▶ **What is asked**
Leave the pictures out. Return all other data exactly.

▶ **Extracted material**
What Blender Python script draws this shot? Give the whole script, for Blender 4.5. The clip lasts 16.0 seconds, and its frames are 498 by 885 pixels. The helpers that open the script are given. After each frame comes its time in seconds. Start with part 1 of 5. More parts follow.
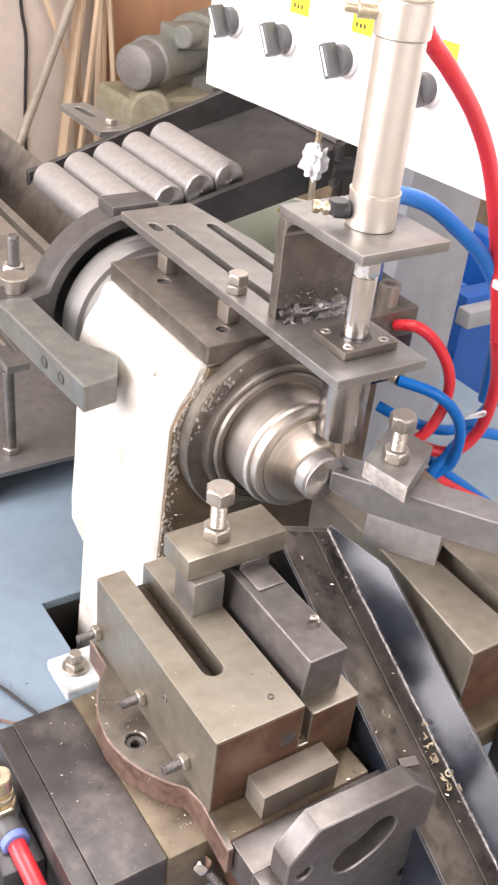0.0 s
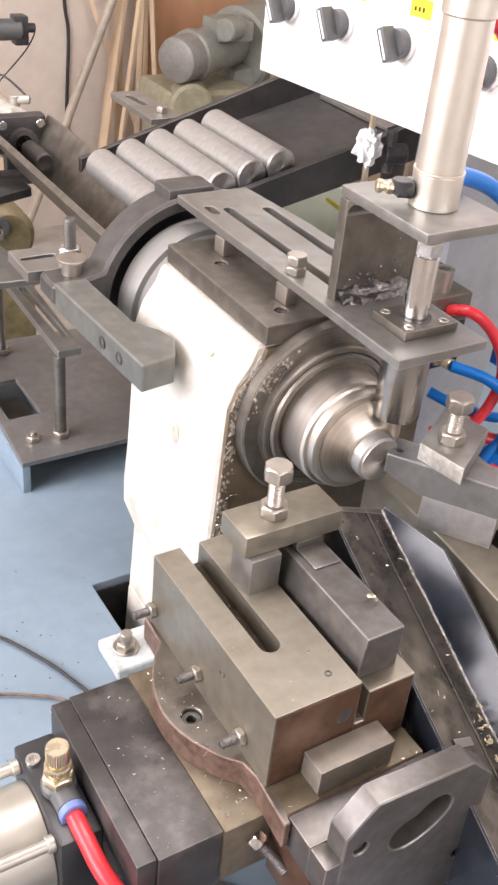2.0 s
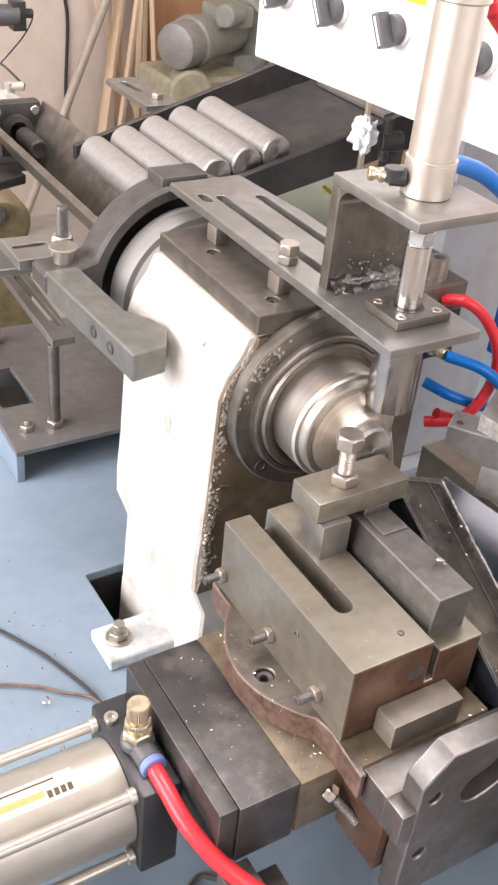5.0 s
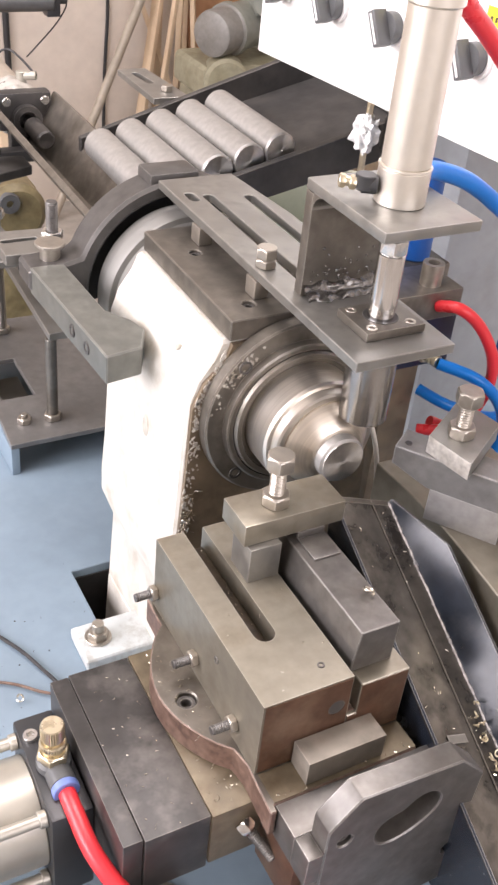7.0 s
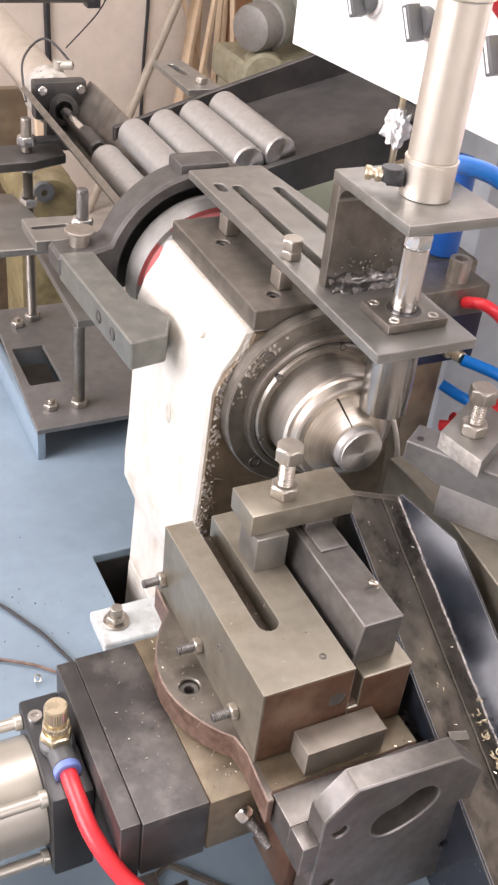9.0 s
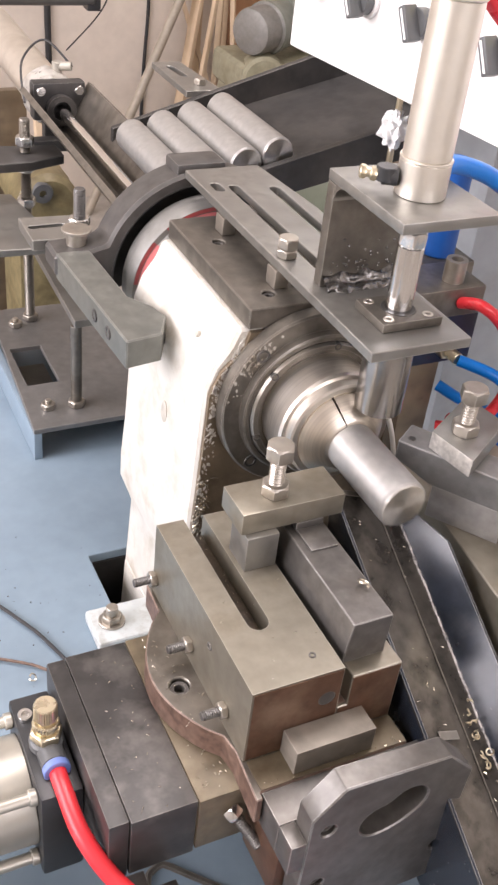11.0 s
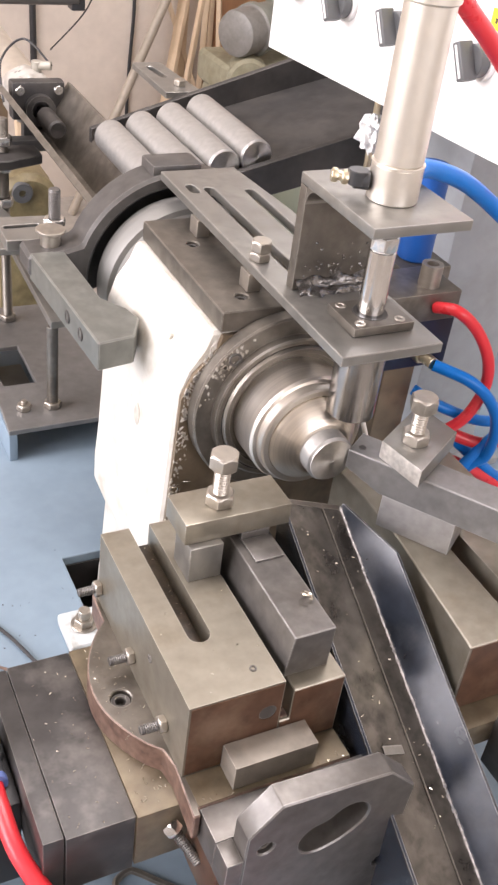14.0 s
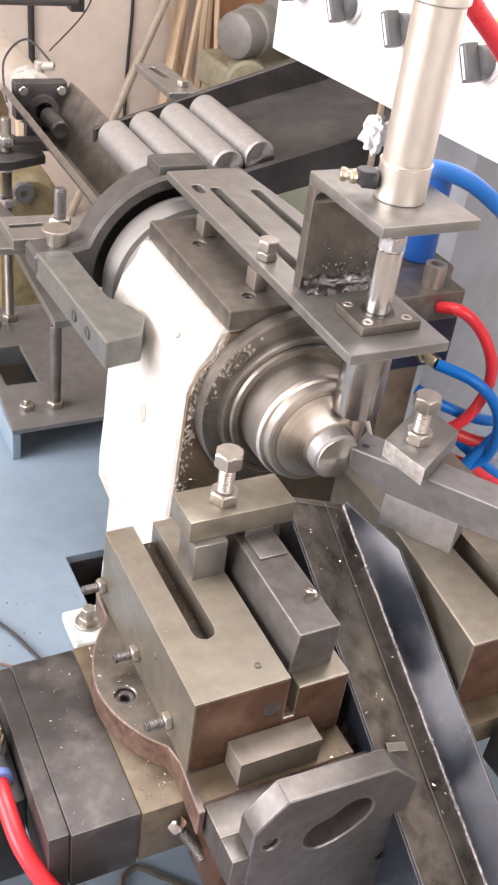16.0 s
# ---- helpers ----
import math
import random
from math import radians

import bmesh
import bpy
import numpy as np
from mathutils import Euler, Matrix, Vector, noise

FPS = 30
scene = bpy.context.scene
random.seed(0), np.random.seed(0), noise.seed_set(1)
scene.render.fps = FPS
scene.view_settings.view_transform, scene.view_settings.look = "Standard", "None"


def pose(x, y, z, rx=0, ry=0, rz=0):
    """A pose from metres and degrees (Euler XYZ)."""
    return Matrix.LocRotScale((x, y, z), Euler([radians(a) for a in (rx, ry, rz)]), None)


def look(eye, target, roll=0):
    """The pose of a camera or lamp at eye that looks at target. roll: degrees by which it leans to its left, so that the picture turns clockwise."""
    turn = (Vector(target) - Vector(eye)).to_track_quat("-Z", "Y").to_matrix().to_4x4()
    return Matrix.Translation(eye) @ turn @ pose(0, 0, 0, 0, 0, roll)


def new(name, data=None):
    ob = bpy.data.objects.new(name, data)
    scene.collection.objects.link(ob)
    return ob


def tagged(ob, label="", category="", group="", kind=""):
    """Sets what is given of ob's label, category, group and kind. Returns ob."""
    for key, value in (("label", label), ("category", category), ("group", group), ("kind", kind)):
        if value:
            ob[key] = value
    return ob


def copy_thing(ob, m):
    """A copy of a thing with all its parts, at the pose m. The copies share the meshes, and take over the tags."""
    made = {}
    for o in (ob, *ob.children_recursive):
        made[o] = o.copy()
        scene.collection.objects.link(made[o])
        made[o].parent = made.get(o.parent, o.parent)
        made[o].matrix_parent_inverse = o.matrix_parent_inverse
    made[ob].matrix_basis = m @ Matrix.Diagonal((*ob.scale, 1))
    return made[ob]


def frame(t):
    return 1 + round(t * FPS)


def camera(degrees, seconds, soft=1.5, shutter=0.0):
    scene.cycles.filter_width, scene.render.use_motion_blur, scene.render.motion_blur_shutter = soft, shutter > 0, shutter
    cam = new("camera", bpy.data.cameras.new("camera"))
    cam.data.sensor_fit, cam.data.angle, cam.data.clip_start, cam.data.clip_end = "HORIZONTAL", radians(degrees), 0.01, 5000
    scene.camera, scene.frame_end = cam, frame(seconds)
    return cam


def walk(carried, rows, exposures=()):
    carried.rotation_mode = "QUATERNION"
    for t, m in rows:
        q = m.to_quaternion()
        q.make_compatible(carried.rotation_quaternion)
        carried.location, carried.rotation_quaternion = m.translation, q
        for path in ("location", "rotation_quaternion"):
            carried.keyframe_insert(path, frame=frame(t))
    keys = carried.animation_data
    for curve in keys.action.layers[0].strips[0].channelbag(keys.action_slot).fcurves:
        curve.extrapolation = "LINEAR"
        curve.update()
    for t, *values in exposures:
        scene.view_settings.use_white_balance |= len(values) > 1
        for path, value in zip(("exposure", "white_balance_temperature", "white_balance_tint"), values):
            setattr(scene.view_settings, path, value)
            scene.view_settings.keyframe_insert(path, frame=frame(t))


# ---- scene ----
cam = camera(28.1, 16.0, soft=2.5, shutter=0.5)
PATH = [
    (0, (-0.368, -0.574, 0.757), (0.615, 0.78, -0.338), 6.5),
    (0.5, (-0.373, -0.574, 0.756), (0.595, 0.791, -0.339), 6.4),
    (1, (-0.378, -0.574, 0.755), (0.578, 0.8, -0.34), 6.4),
    (1.5, (-0.381, -0.575, 0.752), (0.563, 0.805, -0.346), 6.2),
    (2, (-0.391, -0.573, 0.746), (0.539, 0.811, -0.359), 6.0),
    (2.5, (-0.393, -0.57, 0.743), (0.521, 0.815, -0.374), 5.7),
    (3, (-0.392, -0.575, 0.745), (0.517, 0.808, -0.38), 5.5),
    (5.5, (-0.371, -0.572, 0.745), (0.552, 0.8, -0.38), 6.2),
    (6, (-0.343, -0.577, 0.748), (0.566, 0.798, -0.384), 6.0),
    (6.5, (-0.331, -0.582, 0.754), (0.549, 0.802, -0.39), 6.1),
    (7, (-0.322, -0.581, 0.755), (0.519, 0.82, -0.399), 6.3),
    (7.5, (-0.318, -0.581, 0.754), (0.495, 0.829, -0.407), 6.5),
    (8, (-0.318, -0.585, 0.756), (0.477, 0.832, -0.411), 6.5),
    (10.5, (-0.322, -0.594, 0.752), (0.463, 0.832, -0.409), 6.9),
    (11, (-0.317, -0.596, 0.752), (0.472, 0.831, -0.407), 7.0),
    (11.5, (-0.316, -0.599, 0.753), (0.477, 0.825, -0.406), 7.2),
    (12, (-0.319, -0.598, 0.754), (0.482, 0.822, -0.404), 7.5),
    (12.5, (-0.318, -0.597, 0.752), (0.49, 0.823, -0.402), 7.7),
    (13, (-0.31, -0.598, 0.752), (0.503, 0.82, -0.401), 8.0),
    (13.5, (-0.307, -0.597, 0.752), (0.509, 0.819, -0.401), 8.1),
    (14, (-0.305, -0.597, 0.752), (0.51, 0.82, -0.401), 8.0),
    (14.5, (-0.308, -0.597, 0.752), (0.509, 0.818, -0.401), 8.1),
    (15, (-0.313, -0.6, 0.754), (0.505, 0.815, -0.399), 8.1),
    (15.5, (-0.318, -0.597, 0.754), (0.504, 0.817, -0.398), 8.2),
    (16, (-0.316, -0.598, 0.751), (0.509, 0.816, -0.397), 8.3),
]
EXPOSURES = [(t, stops + 0.12, 6500, 21) for t, stops in ((0, 0.23), (0.5, 0.17), (1, 0.14), (2.5, 0.06), (3, 0.06), (5.5, 0.15), (7.5, 0.06), (8.2, 0.05), (10.5, -0.10), (11.0, -0.05), (12.0, 0.04), (12.5, 0.04), (14, 0.10), (16, 0.10))]
walk(cam, [(t, look(e, a, r)) for t, e, a, r in PATH], EXPOSURES)

AX, AZ = 0.059, 0.310          # spindle axis
ROD_R, ROD_L = 0.0197, 0.165   # bar blanks

# ---- world, light, exposure ----
world = bpy.data.worlds.new("workshop_sky")
scene.world = world
world.use_nodes = True
wn = world.node_tree.nodes
sky = wn.new("ShaderNodeTexSky")
sky.sky_type, sky.sun_disc = "NISHITA", False
sky.sun_elevation, sky.sun_rotation = radians(40), radians(250)
world.node_tree.links.new(sky.outputs[0], wn["Background"].inputs[0])
wn["Background"].inputs[1].default_value = 0.12


def area_light(name, m, sx, sy, watts, colour):
    lamp = bpy.data.lights.new(name, "AREA")
    lamp.shape, lamp.size, lamp.size_y, lamp.energy, lamp.color = "RECTANGLE", sx, sy, watts, colour
    ob = new(name, lamp)
    ob.matrix_world = m
    return ob


area_light("window_daylight", look((-2.40, 0.3, 1.35), (0.0, 0.1, 0.25)), 2.6, 1.6, 120, (1.0, 0.985, 0.96))
# added fill from behind the camera, no window known there
area_light("front_fill_light", look((0.6, -2.85, 1.5), (0.2, 0.0, 0.3)), 2.4, 1.3, 46, (1.0, 0.97, 0.93))
# unseen overhead fill, added to lift the upward faces
tube = area_light("overhead_fill_light", look((0.2, 0.4, 2.28), (0.2, 0.4, 0.0)), 1.6, 0.5, 38, (1.0, 0.97, 0.92))


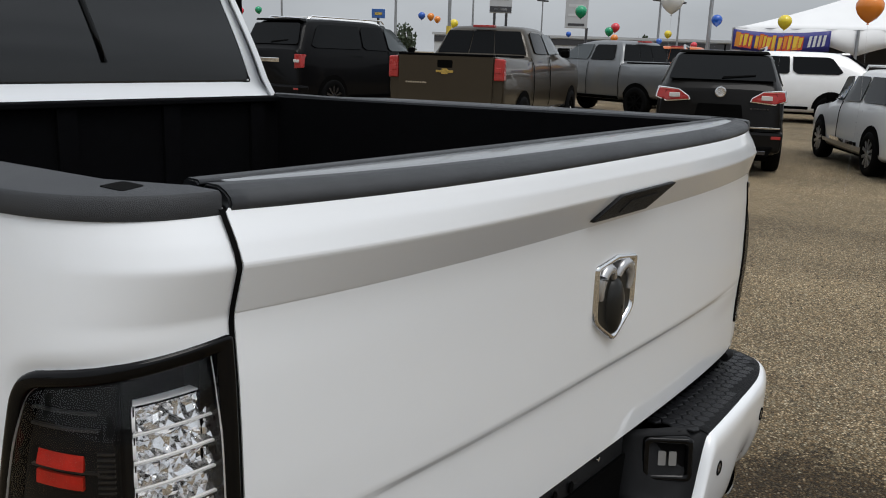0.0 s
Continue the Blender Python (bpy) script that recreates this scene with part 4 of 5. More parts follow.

▶ **Full output**
What Blender Python script draws this shot? Give the whole script, for Blender 4.5. The clip lasts 16.0 seconds, and its frames are 498 by 885 pixels. The helpers that open the script are given. After each frame comes its time in seconds. Start with part 1 of 5. More parts follow.
0.0 s
2.0 s
5.0 s
7.0 s
9.0 s
11.0 s
14.0 s
16.0 s
# ---- helpers ----
import math
import random
from math import radians

import bmesh
import bpy
import numpy as np
from mathutils import Euler, Matrix, Vector, noise

FPS = 30
scene = bpy.context.scene
random.seed(0), np.random.seed(0), noise.seed_set(1)
scene.render.fps = FPS
scene.view_settings.view_transform, scene.view_settings.look = "Standard", "None"


def pose(x, y, z, rx=0, ry=0, rz=0):
    """A pose from metres and degrees (Euler XYZ)."""
    return Matrix.LocRotScale((x, y, z), Euler([radians(a) for a in (rx, ry, rz)]), None)


def look(eye, target, roll=0):
    """The pose of a camera or lamp at eye that looks at target. roll: degrees by which it leans to its left, so that the picture turns clockwise."""
    turn = (Vector(target) - Vector(eye)).to_track_quat("-Z", "Y").to_matrix().to_4x4()
    return Matrix.Translation(eye) @ turn @ pose(0, 0, 0, 0, 0, roll)


def new(name, data=None):
    ob = bpy.data.objects.new(name, data)
    scene.collection.objects.link(ob)
    return ob


def tagged(ob, label="", category="", group="", kind=""):
    """Sets what is given of ob's label, category, group and kind. Returns ob."""
    for key, value in (("label", label), ("category", category), ("group", group), ("kind", kind)):
        if value:
            ob[key] = value
    return ob


def copy_thing(ob, m):
    """A copy of a thing with all its parts, at the pose m. The copies share the meshes, and take over the tags."""
    made = {}
    for o in (ob, *ob.children_recursive):
        made[o] = o.copy()
        scene.collection.objects.link(made[o])
        made[o].parent = made.get(o.parent, o.parent)
        made[o].matrix_parent_inverse = o.matrix_parent_inverse
    made[ob].matrix_basis = m @ Matrix.Diagonal((*ob.scale, 1))
    return made[ob]


def frame(t):
    return 1 + round(t * FPS)


def camera(degrees, seconds, soft=1.5, shutter=0.0):
    scene.cycles.filter_width, scene.render.use_motion_blur, scene.render.motion_blur_shutter = soft, shutter > 0, shutter
    cam = new("camera", bpy.data.cameras.new("camera"))
    cam.data.sensor_fit, cam.data.angle, cam.data.clip_start, cam.data.clip_end = "HORIZONTAL", radians(degrees), 0.01, 5000
    scene.camera, scene.frame_end = cam, frame(seconds)
    return cam


def walk(carried, rows, exposures=()):
    carried.rotation_mode = "QUATERNION"
    for t, m in rows:
        q = m.to_quaternion()
        q.make_compatible(carried.rotation_quaternion)
        carried.location, carried.rotation_quaternion = m.translation, q
        for path in ("location", "rotation_quaternion"):
            carried.keyframe_insert(path, frame=frame(t))
    keys = carried.animation_data
    for curve in keys.action.layers[0].strips[0].channelbag(keys.action_slot).fcurves:
        curve.extrapolation = "LINEAR"
        curve.update()
    for t, *values in exposures:
        scene.view_settings.use_white_balance |= len(values) > 1
        for path, value in zip(("exposure", "white_balance_temperature", "white_balance_tint"), values):
            setattr(scene.view_settings, path, value)
            scene.view_settings.keyframe_insert(path, frame=frame(t))


# ---- scene ----
cam = camera(28.1, 16.0, soft=2.5, shutter=0.5)
PATH = [
    (0, (-0.368, -0.574, 0.757), (0.615, 0.78, -0.338), 6.5),
    (0.5, (-0.373, -0.574, 0.756), (0.595, 0.791, -0.339), 6.4),
    (1, (-0.378, -0.574, 0.755), (0.578, 0.8, -0.34), 6.4),
    (1.5, (-0.381, -0.575, 0.752), (0.563, 0.805, -0.346), 6.2),
    (2, (-0.391, -0.573, 0.746), (0.539, 0.811, -0.359), 6.0),
    (2.5, (-0.393, -0.57, 0.743), (0.521, 0.815, -0.374), 5.7),
    (3, (-0.392, -0.575, 0.745), (0.517, 0.808, -0.38), 5.5),
    (5.5, (-0.371, -0.572, 0.745), (0.552, 0.8, -0.38), 6.2),
    (6, (-0.343, -0.577, 0.748), (0.566, 0.798, -0.384), 6.0),
    (6.5, (-0.331, -0.582, 0.754), (0.549, 0.802, -0.39), 6.1),
    (7, (-0.322, -0.581, 0.755), (0.519, 0.82, -0.399), 6.3),
    (7.5, (-0.318, -0.581, 0.754), (0.495, 0.829, -0.407), 6.5),
    (8, (-0.318, -0.585, 0.756), (0.477, 0.832, -0.411), 6.5),
    (10.5, (-0.322, -0.594, 0.752), (0.463, 0.832, -0.409), 6.9),
    (11, (-0.317, -0.596, 0.752), (0.472, 0.831, -0.407), 7.0),
    (11.5, (-0.316, -0.599, 0.753), (0.477, 0.825, -0.406), 7.2),
    (12, (-0.319, -0.598, 0.754), (0.482, 0.822, -0.404), 7.5),
    (12.5, (-0.318, -0.597, 0.752), (0.49, 0.823, -0.402), 7.7),
    (13, (-0.31, -0.598, 0.752), (0.503, 0.82, -0.401), 8.0),
    (13.5, (-0.307, -0.597, 0.752), (0.509, 0.819, -0.401), 8.1),
    (14, (-0.305, -0.597, 0.752), (0.51, 0.82, -0.401), 8.0),
    (14.5, (-0.308, -0.597, 0.752), (0.509, 0.818, -0.401), 8.1),
    (15, (-0.313, -0.6, 0.754), (0.505, 0.815, -0.399), 8.1),
    (15.5, (-0.318, -0.597, 0.754), (0.504, 0.817, -0.398), 8.2),
    (16, (-0.316, -0.598, 0.751), (0.509, 0.816, -0.397), 8.3),
]
EXPOSURES = [(t, stops + 0.12, 6500, 21) for t, stops in ((0, 0.23), (0.5, 0.17), (1, 0.14), (2.5, 0.06), (3, 0.06), (5.5, 0.15), (7.5, 0.06), (8.2, 0.05), (10.5, -0.10), (11.0, -0.05), (12.0, 0.04), (12.5, 0.04), (14, 0.10), (16, 0.10))]
walk(cam, [(t, look(e, a, r)) for t, e, a, r in PATH], EXPOSURES)

AX, AZ = 0.059, 0.310          # spindle axis
ROD_R, ROD_L = 0.0197, 0.165   # bar blanks

# ---- world, light, exposure ----
world = bpy.data.worlds.new("workshop_sky")
scene.world = world
world.use_nodes = True
wn = world.node_tree.nodes
sky = wn.new("ShaderNodeTexSky")
sky.sky_type, sky.sun_disc = "NISHITA", False
sky.sun_elevation, sky.sun_rotation = radians(40), radians(250)
world.node_tree.links.new(sky.outputs[0], wn["Background"].inputs[0])
wn["Background"].inputs[1].default_value = 0.12


def area_light(name, m, sx, sy, watts, colour):
    lamp = bpy.data.lights.new(name, "AREA")
    lamp.shape, lamp.size, lamp.size_y, lamp.energy, lamp.color = "RECTANGLE", sx, sy, watts, colour
    ob = new(name, lamp)
    ob.matrix_world = m
    return ob


area_light("window_daylight", look((-2.40, 0.3, 1.35), (0.0, 0.1, 0.25)), 2.6, 1.6, 120, (1.0, 0.985, 0.96))
# added fill from behind the camera, no window known there
area_light("front_fill_light", look((0.6, -2.85, 1.5), (0.2, 0.0, 0.3)), 2.4, 1.3, 46, (1.0, 0.97, 0.93))
# unseen overhead fill, added to lift the upward faces
tube = area_light("overhead_fill_light", look((0.2, 0.4, 2.28), (0.2, 0.4, 0.0)), 1.6, 0.5, 38, (1.0, 0.97, 0.92))


0.0 s
Continue the Blender Python (bpy) script that recreates this scene with part 4 of 5. More parts follow.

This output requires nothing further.